5.1 Interest on overdue invoices shall accrue on any unpaid amounts from the date when payment becomes due at 2 per cent per annum above National Westminster Bank base rate from time to time until the date of payment (a part of a month being treated as a full month for the purpose of calculating interest), to accrue both before and after any judgment.
5.2 All invoices shall be paid in full, free from any deduction for any set-off, counterclaim or otherwise howsoever.

6. OWNERSHIP AND RISK

6.1 The risk in Goods shall pass to the Buyer upon delivery of the Goods or upon the Goods being appropriated to the Buyer but kept at the Seller’s premises at the Buyer’s request.
6.2 The Seller remains the owner of the Goods affected by the contract until the Seller has been paid in full in cash or cleared funds for such Goods and all other Goods agreed to be sold by the Seller to the Buyer for which payment is due.

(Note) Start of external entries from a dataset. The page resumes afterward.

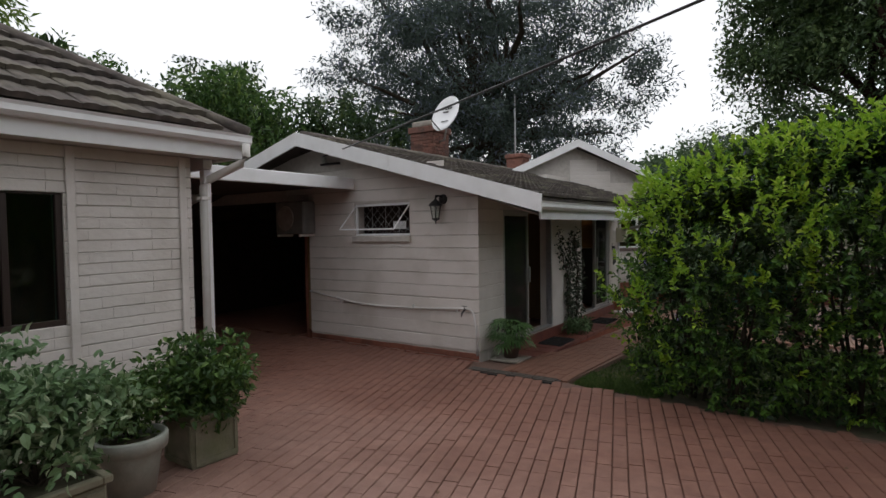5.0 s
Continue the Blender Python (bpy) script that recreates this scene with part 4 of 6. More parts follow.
square_planter(-5.30, 6.72, 0.25, 0.46, "mossy square cast stone planter with a leafy shrub", 101, LEAF_PALE, (0.54, 0.5, 0.44))
pot_plant("round_pot", -5.70, 7.42, 0.05, "flower", 0.24, 0.42, GLAZED, "pale round pot with wispy green foliage", ((0.36, 0.34, 0.28), 50, 45, 0.05, LEAF_MID, 105), group="pots along the outbuilding")
square_planter(-5.85, 8.05, 0.20, 0.42, "smaller square stone planter with trailing shrub", 109, LEAF_MID, (0.5, 0.46, 0.34))
# shrubs by the open gate
for i, (x, y, fr, lm, n, sz) in enumerate(((-2.75, 3.35, (0.42, 0.5, 0.62), LEAF_MID, 170, 0.075), (-4.05, 4.15, (0.45, 0.5, 0.5), LEAF_MID, 150, 0.07), (-5.0, 4.45, (0.5, 0.6, 0.5), LEAF_PALE, 120, 0.06), (-5.9, 5.0, (0.55, 0.6, 0.6), LEAF_PALE, 120, 0.05), (-5.2, 5.25, (0.3, 0.35, 0.4), LEAF_PALE, 60, 0.05), (-6.2, 3.6, (0.5, 0.8, 0.8), LEAF_MID, 120, 0.07))):
    t = thing("garden_shrub", (x, y, 0), "leafy green shrub beside the drive", "shrub", "shrubs beside the drive")
    leafy(t, "foliage", (x, y, fr[2] * 0.95), fr, n, 0.14, 48, sz, lm, 120 + 7 * i, base=(x, y, 0))
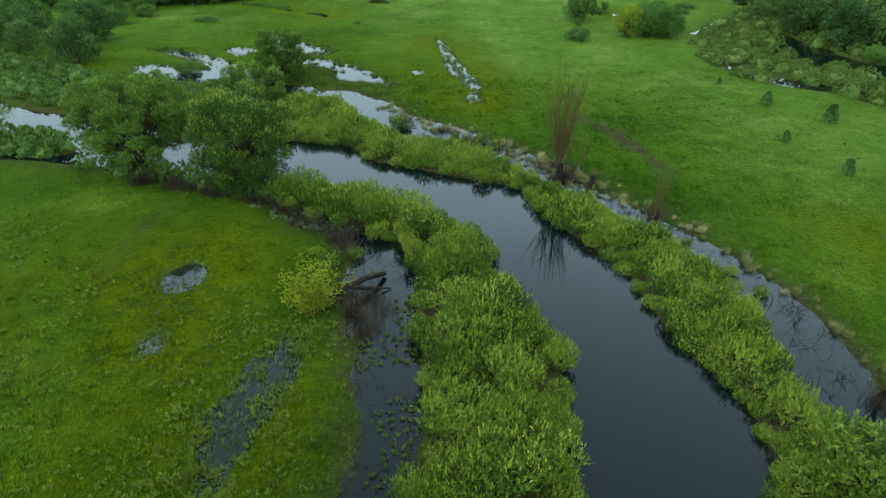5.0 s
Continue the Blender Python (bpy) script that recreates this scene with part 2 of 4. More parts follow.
def lay_of_land(x, y):
    """Height of the ground, and how far it is yellowed by wet, muddy, or paled as dry grass and painted haze, at each
    place.
    """
    x, y = np.asarray(x, float), np.asarray(y, float)
    rag = ragged(x, y, 3)
    h = 0.26 + 0.09 * value_noise(x, y, 14, 5) + 0.05 * value_noise(x, y, 2.2, 6) + 0.03 * value_noise(x, y, 0.8, 7)
    far = np.maximum(np.hypot(x, y - 100) - 150, 0)
    h = h + np.minimum(far * 0.012, 6)
    river = np.maximum(outside(RIVER, x, y), -outside(ISLET, x, y)) + 0.35 * rag
    back = outside(BACK, x, y) + 0.7 * rag
    ponds = np.minimum.reduce([outside(p, x, y) for p in (POND_WEST, POND_EAST, POND_NORTH, POND_SMALL)]) + 0.8 * rag - 0.5
    flood = outside(FLOOD, x, y) + 1.5 * rag
    swamp = outside(SWAMP, x, y) + 0.7 * rag
    puddle = np.minimum.reduce([beside(LONG_PUDDLE, x, y), beside(EAST_PUDDLE, x, y), beside(FAR_EAST_PUDDLE, x, y), beside(NORTH_PUDDLE, x, y), beside(NORTH_POOL, x, y), pools(x, y)]) + 0.45 * rag
    creek = np.minimum.reduce([beside(EAST_STREAM, x, y), beside(EAST_CREEK, x, y), beside(NORTH_CREEK, x, y)]) + 0.8 * rag

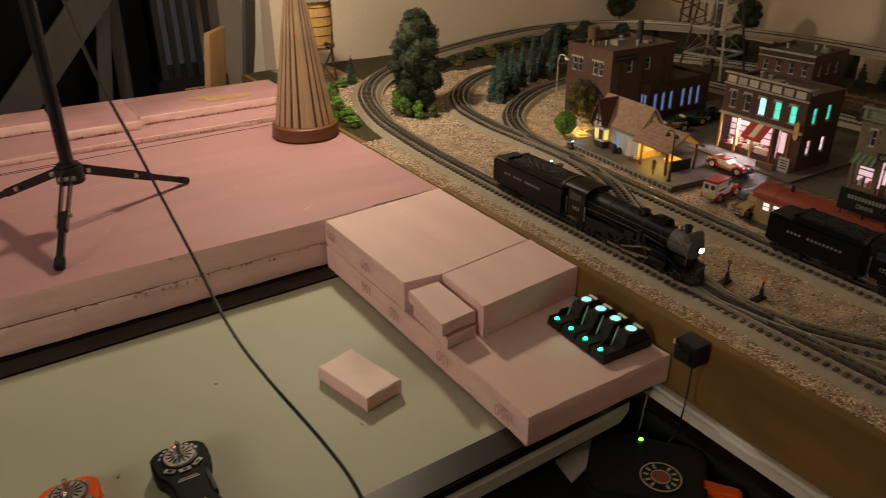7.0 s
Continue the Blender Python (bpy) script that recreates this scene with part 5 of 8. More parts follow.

6.3 Until such time as the property in the Goods passes to the Buyer, the Buyer shall hold the Goods as the Seller’s fiduciary agent and bailee and shall keep the Goods separate from those of the Buyer and third parties and properly stored, protected and insured and identified as the Seller’s property.
6.4 If any payment due under these Conditions is overdue in whole or in part, the Seller may without prejudice to any of its other rights recover and/or re-sell the Goods or any of them and may enter on the Buyer’s premises by its servants or agents to recover the Goods and the Buyer shall be liable for all the Seller’s costs of so doing.
6.5 The Buyer shall not be entitled to pledge or in any way charge by way of security for any indebtedness any of the Goods which remain the property of the Seller, but if the Buyer does so all moneys owing by the Buyer to the Seller shall (without prejudice to any other right or remedy of the Seller) immediately become due and payable.